A rearrumação, acompanhada por outra corrente elétrica nos duelos e momentos de pressão, deu uns 10 minutos de encontro dividido ao Paços e até repleto de aproximações à área. O canhoto argentino já tinha nos pés do entrada espanhol alguma reciprocidade para jogar. Mas, ao primeiro regresso do FC Porto ao retângulo adversário, Evanilson encarou um adversário, correu até à linha de fundo, cruzou e o salto descontrolado de Juan Delgado fê-lo cabecear a bola para o 4-0 ser um auto-golo (55’). A reação seria de pouca dura, também, pelas mexidas que sucederam ao golo.

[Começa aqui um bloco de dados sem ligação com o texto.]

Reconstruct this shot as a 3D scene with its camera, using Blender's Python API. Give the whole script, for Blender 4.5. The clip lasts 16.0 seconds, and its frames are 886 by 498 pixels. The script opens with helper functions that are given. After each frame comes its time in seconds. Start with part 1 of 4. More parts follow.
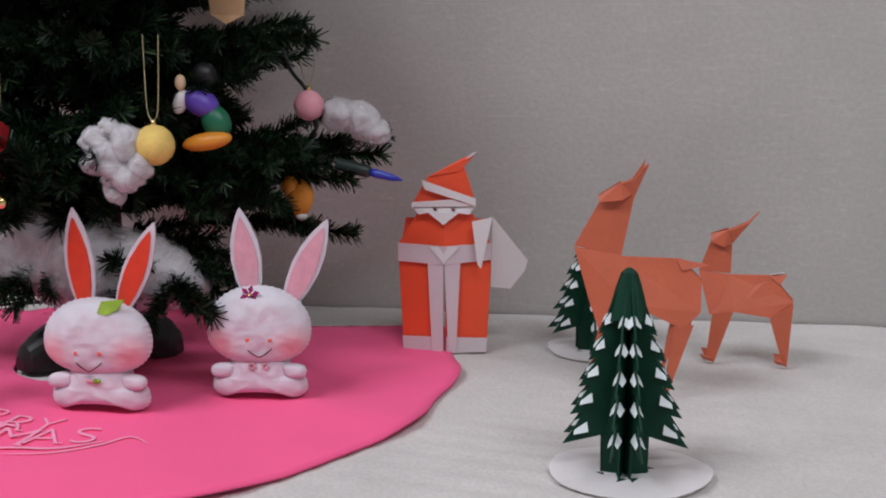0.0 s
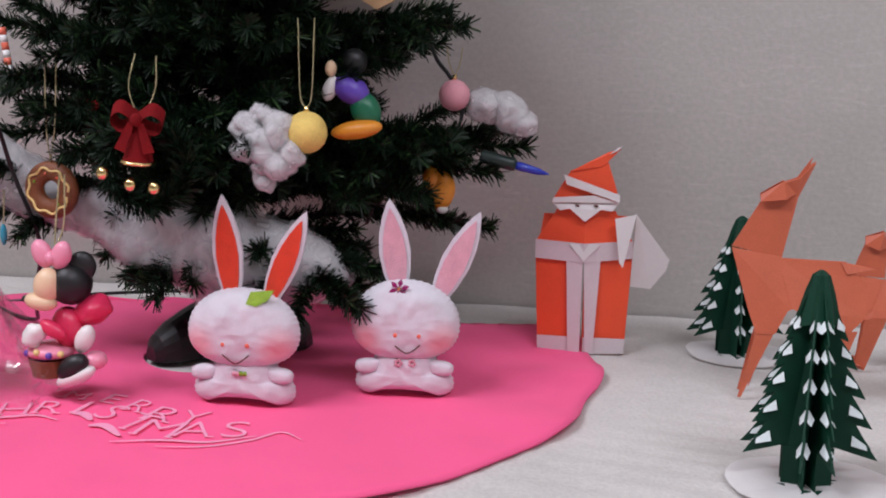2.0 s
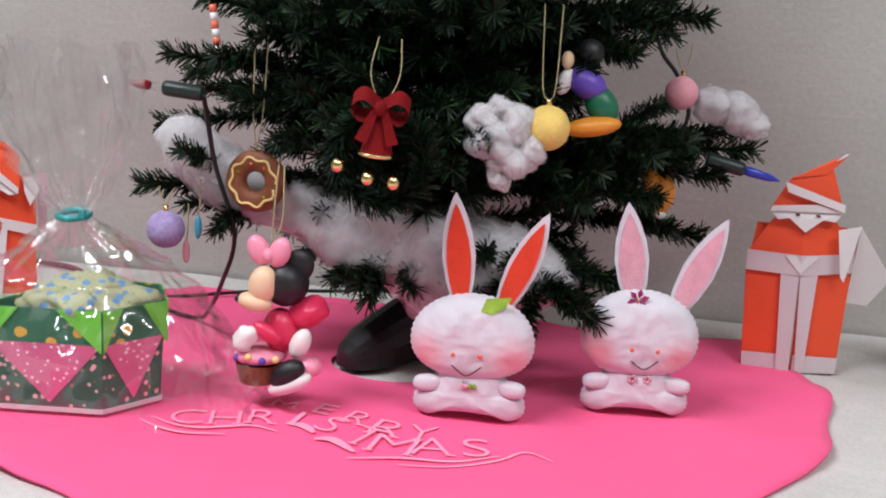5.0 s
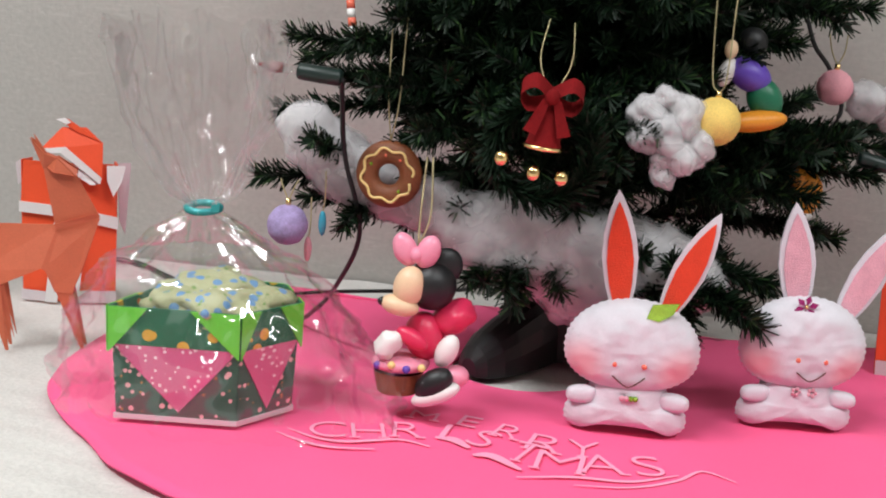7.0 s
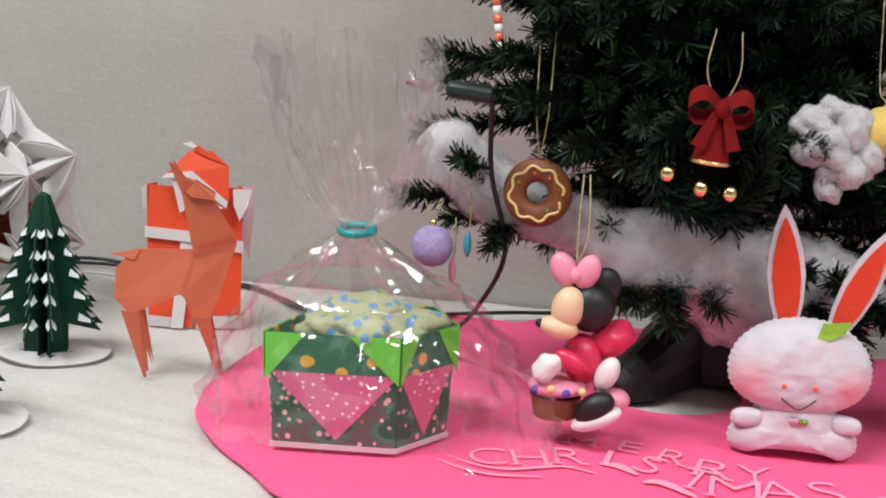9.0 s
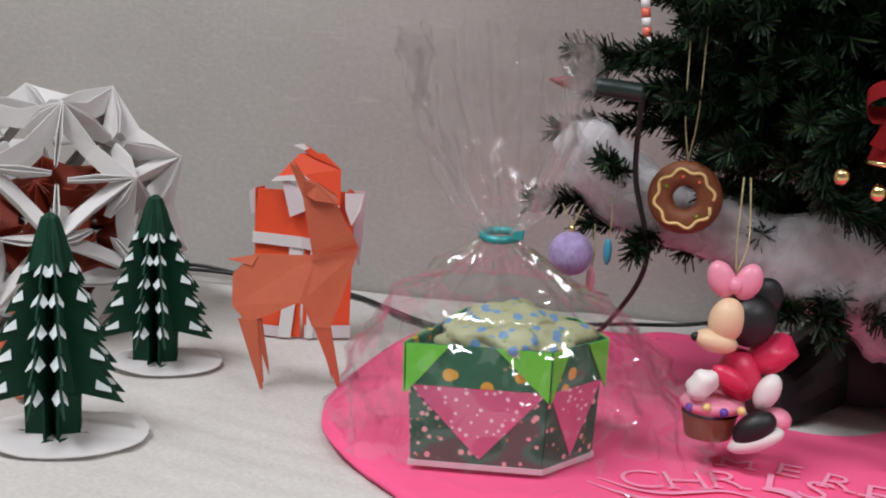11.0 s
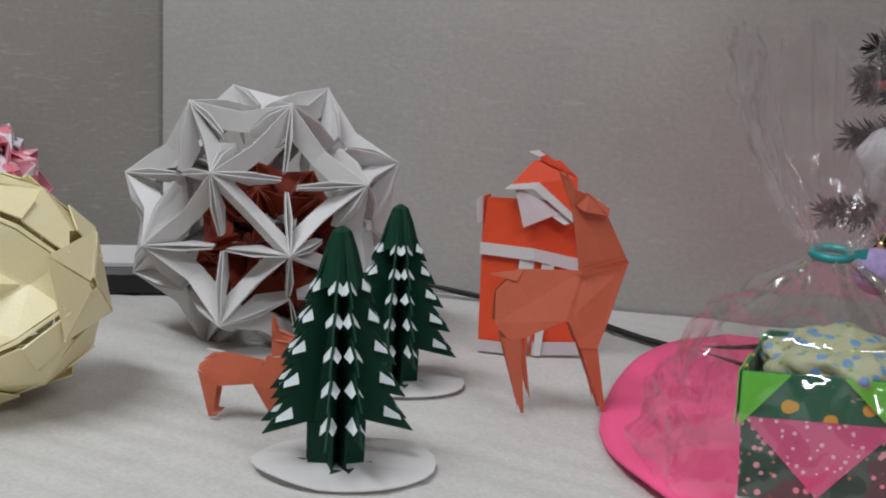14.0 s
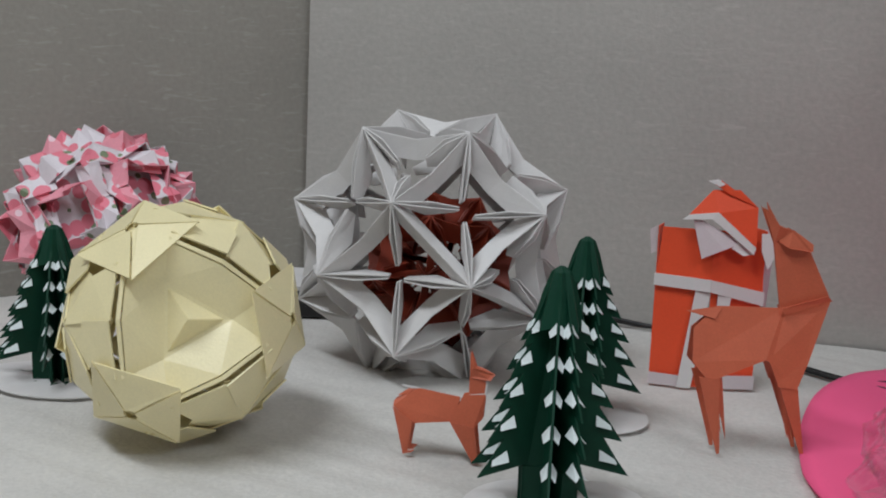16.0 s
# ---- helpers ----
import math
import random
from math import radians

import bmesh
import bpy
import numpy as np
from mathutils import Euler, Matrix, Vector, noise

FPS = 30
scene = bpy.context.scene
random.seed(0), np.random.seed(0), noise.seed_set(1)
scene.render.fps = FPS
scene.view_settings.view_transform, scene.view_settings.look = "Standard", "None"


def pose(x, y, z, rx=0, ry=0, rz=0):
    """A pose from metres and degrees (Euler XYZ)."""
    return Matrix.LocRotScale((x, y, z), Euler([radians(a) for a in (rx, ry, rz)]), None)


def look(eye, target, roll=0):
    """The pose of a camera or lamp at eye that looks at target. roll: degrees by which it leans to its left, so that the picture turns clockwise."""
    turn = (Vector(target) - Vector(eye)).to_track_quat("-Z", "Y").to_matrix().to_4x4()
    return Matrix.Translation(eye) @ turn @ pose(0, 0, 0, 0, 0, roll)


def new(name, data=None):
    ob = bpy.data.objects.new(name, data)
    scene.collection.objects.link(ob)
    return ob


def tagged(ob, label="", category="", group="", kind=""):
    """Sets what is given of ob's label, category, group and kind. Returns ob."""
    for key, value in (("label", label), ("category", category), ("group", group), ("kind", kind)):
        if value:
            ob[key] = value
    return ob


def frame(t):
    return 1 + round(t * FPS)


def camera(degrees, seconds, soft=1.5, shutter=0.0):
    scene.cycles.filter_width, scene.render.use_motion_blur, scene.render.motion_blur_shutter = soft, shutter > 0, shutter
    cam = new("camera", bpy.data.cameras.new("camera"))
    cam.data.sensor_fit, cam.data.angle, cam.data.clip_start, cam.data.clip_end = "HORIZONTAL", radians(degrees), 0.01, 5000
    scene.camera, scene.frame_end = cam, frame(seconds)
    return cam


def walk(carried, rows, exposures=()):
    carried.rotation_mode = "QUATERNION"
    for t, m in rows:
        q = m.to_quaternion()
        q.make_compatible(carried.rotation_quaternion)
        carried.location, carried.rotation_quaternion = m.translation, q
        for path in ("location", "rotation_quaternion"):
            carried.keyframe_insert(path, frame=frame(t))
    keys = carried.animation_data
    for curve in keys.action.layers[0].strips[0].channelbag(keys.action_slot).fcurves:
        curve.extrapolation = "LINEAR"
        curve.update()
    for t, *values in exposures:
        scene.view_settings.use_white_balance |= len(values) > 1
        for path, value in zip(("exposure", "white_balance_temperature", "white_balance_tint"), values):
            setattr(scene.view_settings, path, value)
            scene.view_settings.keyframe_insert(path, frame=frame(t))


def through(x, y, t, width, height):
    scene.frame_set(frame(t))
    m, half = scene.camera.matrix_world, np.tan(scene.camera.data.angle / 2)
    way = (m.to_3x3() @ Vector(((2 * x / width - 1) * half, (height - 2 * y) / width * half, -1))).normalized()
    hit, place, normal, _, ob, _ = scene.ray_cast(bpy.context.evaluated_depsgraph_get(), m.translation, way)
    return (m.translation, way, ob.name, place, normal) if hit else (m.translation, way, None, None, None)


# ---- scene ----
cam = camera(42.0, 16.0, soft=2.0)
PATH = [
    (0, (0.133, 0.051, 0.237), (-0.249, 1.973, -0.162), -0.1),
    (0.5, (0.109, 0.051, 0.237), (-0.27, 1.975, -0.158), 0.4),
    (1, (0.086, 0.051, 0.237), (-0.291, 1.974, -0.162), 1.0),
    (1.5, (0.071, 0.053, 0.234), (-0.331, 1.971, -0.165), 1.2),
    (2, (0.057, 0.058, 0.23), (-0.379, 1.968, -0.172), 0.9),
    (2.5, (0.038, 0.063, 0.225), (-0.421, 1.968, -0.176), 1.0),
    (3, (0.016, 0.071, 0.222), (-0.443, 1.974, -0.184), 1.1),
    (3.5, (-0.009, 0.07, 0.22), (-0.466, 1.975, -0.182), 1.4),
    (4, (-0.033, 0.069, 0.219), (-0.488, 1.975, -0.18), 1.7),
    (4.2, (-0.043, 0.07, 0.22), (-0.503, 1.975, -0.178), 1.9),
    (6.3, (-0.165, 0.095, 0.206), (-0.506, 2.023, -0.205), 4.1),
    (6.5, (-0.175, 0.099, 0.203), (-0.521, 2.026, -0.203), 3.9),
    (7, (-0.196, 0.099, 0.206), (-0.546, 2.026, -0.199), 3.9),
    (7.5, (-0.213, 0.096, 0.207), (-0.587, 2.021, -0.188), 3.5),
    (8, (-0.221, 0.098, 0.204), (-0.615, 2.02, -0.184), 3.0),
    (8.5, (-0.231, 0.101, 0.201), (-0.654, 2.018, -0.179), 2.7),
    (9, (-0.251, 0.103, 0.2), (-0.684, 2.02, -0.175), 2.6),
    (11.3, (-0.316, 0.124, 0.19), (-0.829, 2.023, -0.171), 2.5),
    (11.5, (-0.325, 0.123, 0.191), (-0.837, 2.021, -0.178), 2.3),
    (12, (-0.34, 0.123, 0.192), (-0.861, 2.018, -0.177), 2.4),
    (12.5, (-0.357, 0.117, 0.192), (-0.895, 2.01, -0.167), 2.2),
    (13, (-0.374, 0.119, 0.187), (-0.925, 2.007, -0.176), 2.2),
    (13.5, (-0.407, 0.125, 0.184), (-0.967, 2.01, -0.182), 2.2),
    (14, (-0.432, 0.129, 0.185), (-0.989, 2.015, -0.18), 2.7),
    (14.5, (-0.454, 0.126, 0.188), (-1.031, 2.007, -0.176), 2.9),
    (15, (-0.466, 0.122, 0.19), (-1.066, 1.996, -0.168), 2.7),
    (15.5, (-0.48, 0.124, 0.193), (-1.111, 1.987, -0.17), 2.5),
    (16, (-0.502, 0.121, 0.195), (-1.147, 1.978, -0.17), 2.7),
]
walk(cam, [(t, look(eye, target, roll)) for t, eye, target, roll in PATH],
     exposures=[(0, 0.27, 6500, 13), (2, 0.47, 6500, 16), (3.5, 0.64, 6500, 14), (5, 0.74, 6600, 10), (7, 0.78, 6850, 5), (9, 0.75, 6850, 6), (11, 0.38, 6700, 9), (12.5, 0.13, 6550, 8), (14, 0.03, 6500, 6), (16, -0.09, 6450, 4)])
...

O turbo de Galeno entrou e o jogo ganhou esticões vários à esquerda, com a equipa a mastigar a posse de bola em outras zonas do campo até lançar uma receção do brasileiro para ele arrancar logo para cima de adversários. Sérgio Conceição refrescou igualmente o corpo que corre no costado dos defesas para abrir espaços a Taremi, o cada vez mais eficiente avançado que joga para servir e fazer jogar. O iraniano remataria várias vezes, Grujic e Galeno (ao poste) também, até o ritmo ficar como o aparo de um sismógrafo a riscar réplicas de decrescente ocorrência. Matchoi, no Paços, foi sendo uma ilha de pujança e técnica nos visitantes.
Tudo terminou com a certeza de um FC Porto a atuar em regime de suficiente perante tamanho conforto e de estancar a seca sem vitórias que durou um par de jornadas. Uma vitória do Paços de Ferreira no Dragão ainda está para vir e esta equipa, por enquanto, está porventura longe da coesão de qualquer uma que José Mota tenha treinado nas suas nove temporadas anteriores no clube, nos tempos em que um boné lhe pontuava a cabeça em cada momento de oratória pós-jogo.
Apareceria assim mesmo na conferência de imprensa, regressando indumentariamente a um passado em que teria mais coisas boas para dizer.